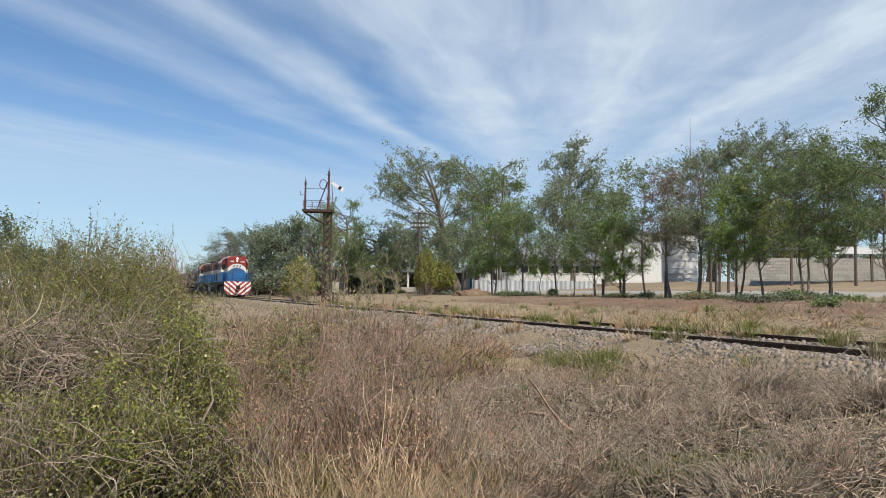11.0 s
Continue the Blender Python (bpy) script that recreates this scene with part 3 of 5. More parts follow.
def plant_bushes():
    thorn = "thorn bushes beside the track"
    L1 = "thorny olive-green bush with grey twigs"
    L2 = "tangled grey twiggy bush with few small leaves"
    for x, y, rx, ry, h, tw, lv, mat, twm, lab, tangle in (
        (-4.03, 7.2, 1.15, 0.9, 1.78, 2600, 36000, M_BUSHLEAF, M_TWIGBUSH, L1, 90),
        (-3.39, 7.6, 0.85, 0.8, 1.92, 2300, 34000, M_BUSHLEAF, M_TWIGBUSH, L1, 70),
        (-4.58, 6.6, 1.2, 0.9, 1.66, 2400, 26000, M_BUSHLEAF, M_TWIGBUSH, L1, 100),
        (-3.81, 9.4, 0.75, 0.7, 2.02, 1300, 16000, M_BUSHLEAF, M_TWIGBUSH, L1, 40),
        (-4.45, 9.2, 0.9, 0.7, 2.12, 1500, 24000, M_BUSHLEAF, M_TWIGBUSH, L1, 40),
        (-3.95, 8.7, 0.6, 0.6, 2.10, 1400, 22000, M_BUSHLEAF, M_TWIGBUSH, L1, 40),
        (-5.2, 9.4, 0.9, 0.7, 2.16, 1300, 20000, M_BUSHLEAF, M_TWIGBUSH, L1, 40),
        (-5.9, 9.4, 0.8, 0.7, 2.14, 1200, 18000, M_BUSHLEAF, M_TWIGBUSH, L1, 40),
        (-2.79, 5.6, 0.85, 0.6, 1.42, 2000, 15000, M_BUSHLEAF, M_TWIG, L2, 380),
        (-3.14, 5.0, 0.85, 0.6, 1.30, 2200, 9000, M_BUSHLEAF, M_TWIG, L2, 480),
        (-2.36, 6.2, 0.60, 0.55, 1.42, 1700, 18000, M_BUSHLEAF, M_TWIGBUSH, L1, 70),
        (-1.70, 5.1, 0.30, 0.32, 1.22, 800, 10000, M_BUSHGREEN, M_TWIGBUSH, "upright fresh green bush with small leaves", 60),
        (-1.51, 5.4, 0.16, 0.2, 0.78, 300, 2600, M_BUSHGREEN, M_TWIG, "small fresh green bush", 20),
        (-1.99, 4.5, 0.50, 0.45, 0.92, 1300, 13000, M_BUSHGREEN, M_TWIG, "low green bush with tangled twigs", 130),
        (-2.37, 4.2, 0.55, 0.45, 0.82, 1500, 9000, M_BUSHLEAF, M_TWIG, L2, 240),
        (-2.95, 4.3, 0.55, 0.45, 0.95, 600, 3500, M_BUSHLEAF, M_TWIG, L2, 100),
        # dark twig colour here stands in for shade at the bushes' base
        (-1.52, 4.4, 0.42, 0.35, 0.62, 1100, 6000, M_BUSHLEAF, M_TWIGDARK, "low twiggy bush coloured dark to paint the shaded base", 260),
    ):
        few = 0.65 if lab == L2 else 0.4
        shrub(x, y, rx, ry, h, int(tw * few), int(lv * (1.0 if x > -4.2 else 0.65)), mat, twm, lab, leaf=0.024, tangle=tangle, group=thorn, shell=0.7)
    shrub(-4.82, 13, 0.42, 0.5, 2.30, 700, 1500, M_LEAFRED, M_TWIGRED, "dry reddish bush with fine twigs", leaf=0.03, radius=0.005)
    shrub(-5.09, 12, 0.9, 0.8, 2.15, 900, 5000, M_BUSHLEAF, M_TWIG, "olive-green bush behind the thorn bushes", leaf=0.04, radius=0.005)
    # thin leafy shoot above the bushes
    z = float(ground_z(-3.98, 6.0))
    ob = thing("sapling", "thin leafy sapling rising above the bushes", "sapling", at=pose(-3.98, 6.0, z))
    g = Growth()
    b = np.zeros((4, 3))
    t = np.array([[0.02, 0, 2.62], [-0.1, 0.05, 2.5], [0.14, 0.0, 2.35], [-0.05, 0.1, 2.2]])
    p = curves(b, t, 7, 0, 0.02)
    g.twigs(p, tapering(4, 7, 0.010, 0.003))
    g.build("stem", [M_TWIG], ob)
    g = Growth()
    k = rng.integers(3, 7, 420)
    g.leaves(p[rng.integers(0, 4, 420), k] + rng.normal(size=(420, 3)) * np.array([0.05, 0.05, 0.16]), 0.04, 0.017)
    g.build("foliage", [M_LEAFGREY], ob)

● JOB
Copy out the listing exactly as it stands, but not the pictures.

● EXPECTED ANSWER
11.0 s
Continue the Blender Python (bpy) script that recreates this scene with part 3 of 5. More parts follow.
def plant_bushes():
    thorn = "thorn bushes beside the track"
    L1 = "thorny olive-green bush with grey twigs"
    L2 = "tangled grey twiggy bush with few small leaves"
    for x, y, rx, ry, h, tw, lv, mat, twm, lab, tangle in (
        (-4.03, 7.2, 1.15, 0.9, 1.78, 2600, 36000, M_BUSHLEAF, M_TWIGBUSH, L1, 90),
        (-3.39, 7.6, 0.85, 0.8, 1.92, 2300, 34000, M_BUSHLEAF, M_TWIGBUSH, L1, 70),
        (-4.58, 6.6, 1.2, 0.9, 1.66, 2400, 26000, M_BUSHLEAF, M_TWIGBUSH, L1, 100),
        (-3.81, 9.4, 0.75, 0.7, 2.02, 1300, 16000, M_BUSHLEAF, M_TWIGBUSH, L1, 40),
        (-4.45, 9.2, 0.9, 0.7, 2.12, 1500, 24000, M_BUSHLEAF, M_TWIGBUSH, L1, 40),
        (-3.95, 8.7, 0.6, 0.6, 2.10, 1400, 22000, M_BUSHLEAF, M_TWIGBUSH, L1, 40),
        (-5.2, 9.4, 0.9, 0.7, 2.16, 1300, 20000, M_BUSHLEAF, M_TWIGBUSH, L1, 40),
        (-5.9, 9.4, 0.8, 0.7, 2.14, 1200, 18000, M_BUSHLEAF, M_TWIGBUSH, L1, 40),
        (-2.79, 5.6, 0.85, 0.6, 1.42, 2000, 15000, M_BUSHLEAF, M_TWIG, L2, 380),
        (-3.14, 5.0, 0.85, 0.6, 1.30, 2200, 9000, M_BUSHLEAF, M_TWIG, L2, 480),
        (-2.36, 6.2, 0.60, 0.55, 1.42, 1700, 18000, M_BUSHLEAF, M_TWIGBUSH, L1, 70),
        (-1.70, 5.1, 0.30, 0.32, 1.22, 800, 10000, M_BUSHGREEN, M_TWIGBUSH, "upright fresh green bush with small leaves", 60),
        (-1.51, 5.4, 0.16, 0.2, 0.78, 300, 2600, M_BUSHGREEN, M_TWIG, "small fresh green bush", 20),
        (-1.99, 4.5, 0.50, 0.45, 0.92, 1300, 13000, M_BUSHGREEN, M_TWIG, "low green bush with tangled twigs", 130),
        (-2.37, 4.2, 0.55, 0.45, 0.82, 1500, 9000, M_BUSHLEAF, M_TWIG, L2, 240),
        (-2.95, 4.3, 0.55, 0.45, 0.95, 600, 3500, M_BUSHLEAF, M_TWIG, L2, 100),
        # dark twig colour here stands in for shade at the bushes' base
        (-1.52, 4.4, 0.42, 0.35, 0.62, 1100, 6000, M_BUSHLEAF, M_TWIGDARK, "low twiggy bush coloured dark to paint the shaded base", 260),
    ):
        few = 0.65 if lab == L2 else 0.4
        shrub(x, y, rx, ry, h, int(tw * few), int(lv * (1.0 if x > -4.2 else 0.65)), mat, twm, lab, leaf=0.024, tangle=tangle, group=thorn, shell=0.7)
    shrub(-4.82, 13, 0.42, 0.5, 2.30, 700, 1500, M_LEAFRED, M_TWIGRED, "dry reddish bush with fine twigs", leaf=0.03, radius=0.005)
    shrub(-5.09, 12, 0.9, 0.8, 2.15, 900, 5000, M_BUSHLEAF, M_TWIG, "olive-green bush behind the thorn bushes", leaf=0.04, radius=0.005)
    # thin leafy shoot above the bushes
    z = float(ground_z(-3.98, 6.0))
    ob = thing("sapling", "thin leafy sapling rising above the bushes", "sapling", at=pose(-3.98, 6.0, z))
    g = Growth()
    b = np.zeros((4, 3))
    t = np.array([[0.02, 0, 2.62], [-0.1, 0.05, 2.5], [0.14, 0.0, 2.35], [-0.05, 0.1, 2.2]])
    p = curves(b, t, 7, 0, 0.02)
    g.twigs(p, tapering(4, 7, 0.010, 0.003))
    g.build("stem", [M_TWIG], ob)
    g = Growth()
    k = rng.integers(3, 7, 420)
    g.leaves(p[rng.integers(0, 4, 420), k] + rng.normal(size=(420, 3)) * np.array([0.05, 0.05, 0.16]), 0.04, 0.017)
    g.build("foliage", [M_LEAFGREY], ob)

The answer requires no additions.